September 11, 2018
This past Tuesday, I sat on a bench at the 9/11 museum in lower Manhattan. This was not my first visit since those ghastly attacks 17 years ago but my first one on an anniversary. Like many of us, I know where I was and what I was doing and yet I can’t shake the feeling that it didn’t matter. My drama was small compared to the emotional and physical destruction rendered to those who lost their lives and loved ones so many years ago. Tears were shed, rebuilding began, and wars were raged (and continue to rage) in response to the senseless acts of a righteousness from a few murderers who conspired to kill the innocent. I sat at that bench not feeling particularly good about what our country has become since that day 17 years ago.
I wonder if that was their point. To defeat our way of life subtly over time, just triggering it through a dramatic event.

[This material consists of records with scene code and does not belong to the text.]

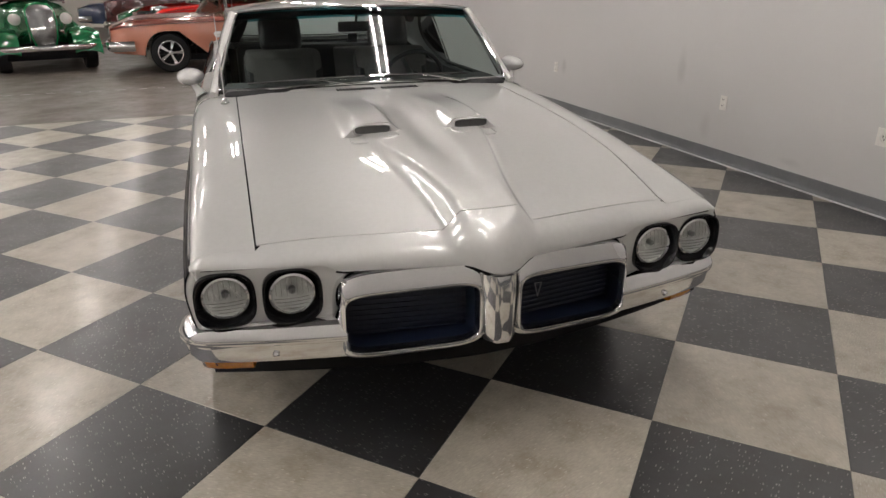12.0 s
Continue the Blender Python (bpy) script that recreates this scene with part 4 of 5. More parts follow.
    for t in np.linspace(0, 1, 6):
        rows.append([(2.40 - 0.16 * (abs(y) / 0.85) ** 1.6 - 0.12 * t, y, 0.41 - 0.13 * t) for y in np.linspace(-0.85, 0.85, 31)])
    panel("front_valance", rows, M_MATTBLACK, car, "black front valance", thick=0.006)
    rows = []
    for t in np.linspace(0, 1, 5):
        rows.append([bend((-2.515 + 0.12 * t, y, 0.565 - 0.06 * t)) for y in np.linspace(-0.82, 0.82, 31)])
    panel("rear_valance", rows, M_BLACK, car, "black rear valance", thick=0.006)


def grille(car, sign):
    """One of the twin grilles: a chrome surround round a deep dark mouth."""
    def ring(grow, dx, e=7.0, over=0.0):
        pts = []
        for t in np.linspace(0, 2 * math.pi, 64, endpoint=False):
            c, q = math.cos(t), math.sin(t)
            u = math.copysign(abs(c) ** (2 / e), c)
            v = math.copysign(abs(q) ** (2 / e), q)
            h = 0.262 + u * (0.192 + grow)
            z = 0.519 + v * (0.090 + grow + (over if v > 0 else 0.0)) + 0.008 * (0.262 - h) / 0.19
            x = 2.424 - 0.062 * max(h, 0.03) / 0.45 + dx - 0.03 * smooth01(0.45, 0.50, h)
            pts.append((x, sign * h, z))
        return pts
    rings = [ring(0.034, -0.06, 5, 0.038), ring(0.035, -0.014, 5, 0.038), ring(0.031, 0.002, 5, 0.034), ring(0.018, 0.016, 6, 0.012), ring(0.010, 0.020, 7, 0.003), ring(0.004, 0.020), ring(0.0, 0.012), ring(-0.002, -0.01)]
    bm = bmesh.new()
    vs = [[bm.verts.new(p) for p in r] for r in rings]
    for a, b in zip(vs, vs[1:]):
        for j in range(64):
            bm.faces.new((a[j], a[(j + 1) % 64], b[(j + 1) % 64], b[j]))
    g = part("grille_surround", bm, M_CHROME, car, "chrome grille surround")
    bm = bmesh.new()
    back = [ring(-0.001, -0.008), ring(-0.004, -0.085)]
    vs = [[bm.verts.new(p) for p in r] for r in back]
    for j in range(64):
        bm.faces.new((vs[0][j], vs[0][(j + 1) % 64], vs[1][(j + 1) % 64], vs[1][j]))
    bm.faces.new(vs[1])
    part("grille_mouth", bm, M_GRILLE, g, "dark blue-black grille mouth")
    if sign > 0:
        part("grille_emblem", tube_bm([(2.394, 0.150, 0.575), (2.394, 0.128, 0.575), (2.394, 0.139, 0.530)], 0.0028, 5, closed=True), M_STEEL, g, "small steel arrowhead emblem")
    for k in range(9):
        z = 0.452 + 0.0172 * k
        pts = [(2.36 - 0.062 * h / 0.45, sign * h, z) for h in (0.082, 0.26, 0.44)]
        part("grille_bar", tube_bm(pts, 0.003, 5), M_GRILLE, g)


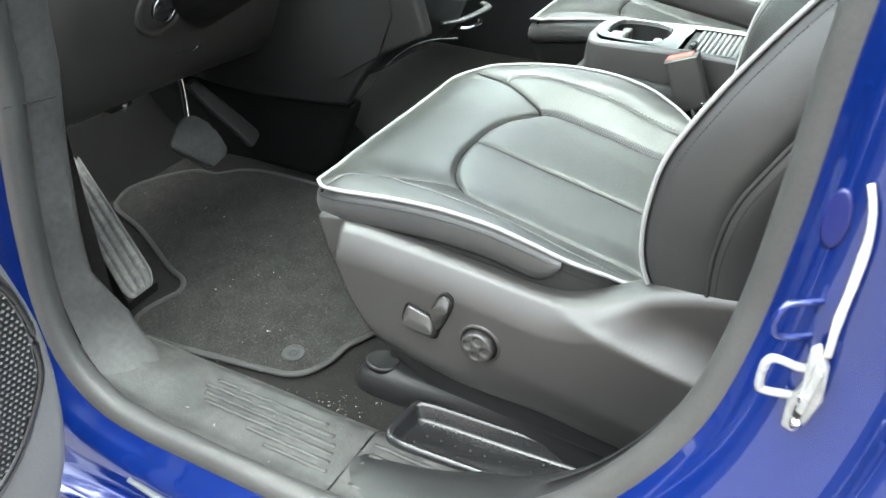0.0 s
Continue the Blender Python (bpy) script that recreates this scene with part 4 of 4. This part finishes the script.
bmesh.ops.transform(bm, matrix=Matrix.Translation((-1.022, 1.310, .548)) @ Matrix.Rotation(radians(-20), 4, "Y") @ Matrix.Rotation(radians(31), 4, "X"), verts=bm.verts)
part("pad", bm, PEDAL, accel)
rest = thing("foot_rest", (-1.0, .92, .42), "grey ribbed plastic foot rest", "foot rest")
quad = [np.array(p) for p in ((-.860, .846, .425), (-.862, .916, .425), (-1.16, 1.045, .53), (-1.17, .985, .535))]
def rest_at(u, v, lift=0.0):
    p = quad[0] * (1 - u) * (1 - v) + quad[1] * (1 - u) * v + quad[3] * u * (1 - v) + quad[2] * u * v
    return p + np.array([.25, 0, .97]) * lift
n, m = 40, 60
rows = []
for j in range(m):
    v = j / (m - 1)
    groove = (v * 4.0) % 1.0 - .5
    rib = .010 * (1 - math.exp(-(groove / .17) ** 2)) if .06 < v < .94 else .004
    row = []
    for i in range(n):
        u = .5 - .5 * math.cos(math.pi * i / (n - 1))
        e = math.sqrt(max(0, 1 - max(0, 1 - u / .10) ** 2))
        row.append(rest_at(u, .5 + (v - .5) * (.50 + .50 * e), rib * (.2 + .8 * e) - (.012 if i in (0, n - 1) else 0) - (.010 if j in (0, m - 1) else 0)))
    rows.append(row)
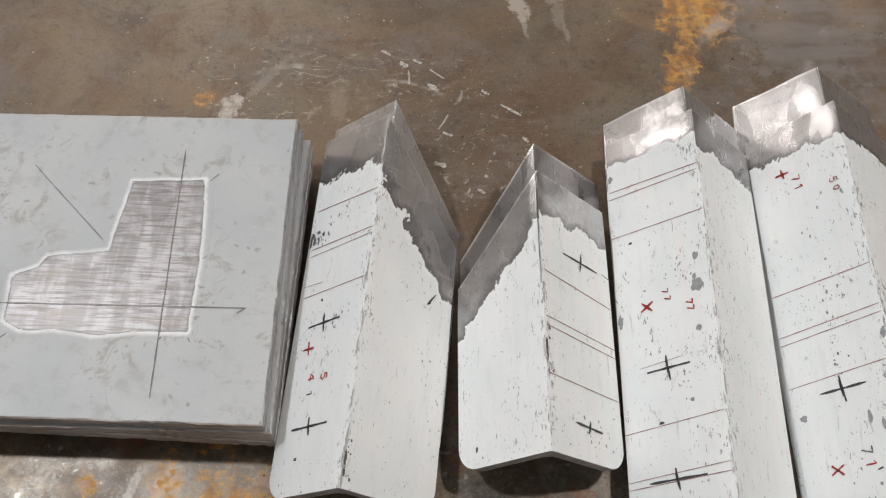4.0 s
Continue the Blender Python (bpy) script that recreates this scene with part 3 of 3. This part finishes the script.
def angle_iron(fx, fy, ridge, turn, roll, apex, left_cut, right_cut, left_band, right_band, start, tone, label, dish=(0.0010, 0.0010)):
    """An equal-leg bar lying like a roof: front toes rounded, rear ends mitred, ground bands there."""
    ob = new("angle_iron")
    ob.empty_display_size = 0.05
    ob.matrix_world = pose(fx, fy, ridge, 0, roll, turn)
    tagged(ob, label, "angle iron", "stacked angle irons")
    arc = LEG - CORNER
    columns = [0.0, 0.0025, 0.012, 0.021, 0.04, 0.06, arc] + [arc + CORNER * math.sin(radians(a)) for a in (15, 30, 45, 60, 75, 90)]
    for side, cut, width in ((-1, left_cut, left_band), (1, right_cut, right_band)):
        bm = bmesh.new()
        uvs, band, shade = bm.loops.layers.uv.new("UVMap"), bm.verts.layers.float.new("band"), bm.verts.layers.float.new("tone")
        coord, outer, inner = {}, [], []
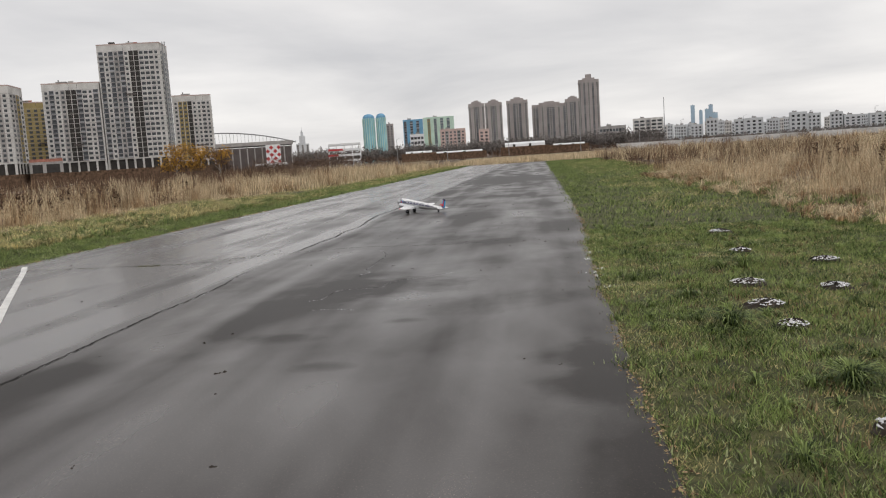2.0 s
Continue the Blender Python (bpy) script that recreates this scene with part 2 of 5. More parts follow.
PANE = material("window_glass", (0.034, 0.036, 0.042), 0.35, 0.0, 0.5, 0.3, island=0.6, spec=0.35, second=(0.11, 0.12, 0.135))
YELLOW = material("ochre_panel", (0.31, 0.245, 0.11), 0.85, spread=0.2, scale=0.2)
NETPINK = material("faded_net", (0.46, 0.36, 0.33), 0.9, spread=0.3, scale=0.4)
REDROOF = material("red_barrier", (0.38, 0.16, 0.12), 0.8, spread=0.3, scale=0.6)
BLACKCLAD = material("black_cladding", (0.011, 0.016, 0.023), 0.55, spread=0.3, scale=0.3)
BLACKPANE = material("black_pane", (0.020, 0.028, 0.036), 0.3, spread=0.5, scale=0.3, island=0.6, spec=0.4, second=(0.075, 0.09, 0.10))
WHITECLAD = material("white_cladding", (0.76, 0.77, 0.78), 0.7, spread=0.1, scale=0.3)
CREAM = material("cream_facade", (0.80, 0.785, 0.71), 0.85, spread=0.06, scale=0.2)
DUSTYBRICK = material("dusty_brick", (0.36, 0.29, 0.25), 0.9, spread=0.25, scale=0.2, second=(0.50, 0.43, 0.38))
BEIGE = material("beige_stone", (0.52, 0.46, 0.40), 0.85, spread=0.15, scale=0.2)
BLUEFACE = material("blue_panels", (0.17, 0.31, 0.40), 0.6, spread=0.2, scale=0.2, second=(0.23, 0.37, 0.46))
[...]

I won’t let them. The rhetoric and response we see today violates my values and principles. To be so leaderless, so callus, so uncalculated that we have wars and policy continuing into its third presidency diminish our values, our way of life and our credibility as a country. This place, this mausoleum to the dead has been used as a talking point, an example to respond to hate with hate – a tool for revenge – a reason to pursue alternative foreign policy objectives.
I not only mourn the loss of those who were taken from us in such a devastating way. I mourn for the America of September 10th, 2001. I mourn for the leaders I believed existed then who have still not risen to the challenge this world and what it has become. I mourn for our fumbled moral authority and who we should be now as a country. As citizens this could have been something we collectively share, and use to unite us. But instead we use against one another.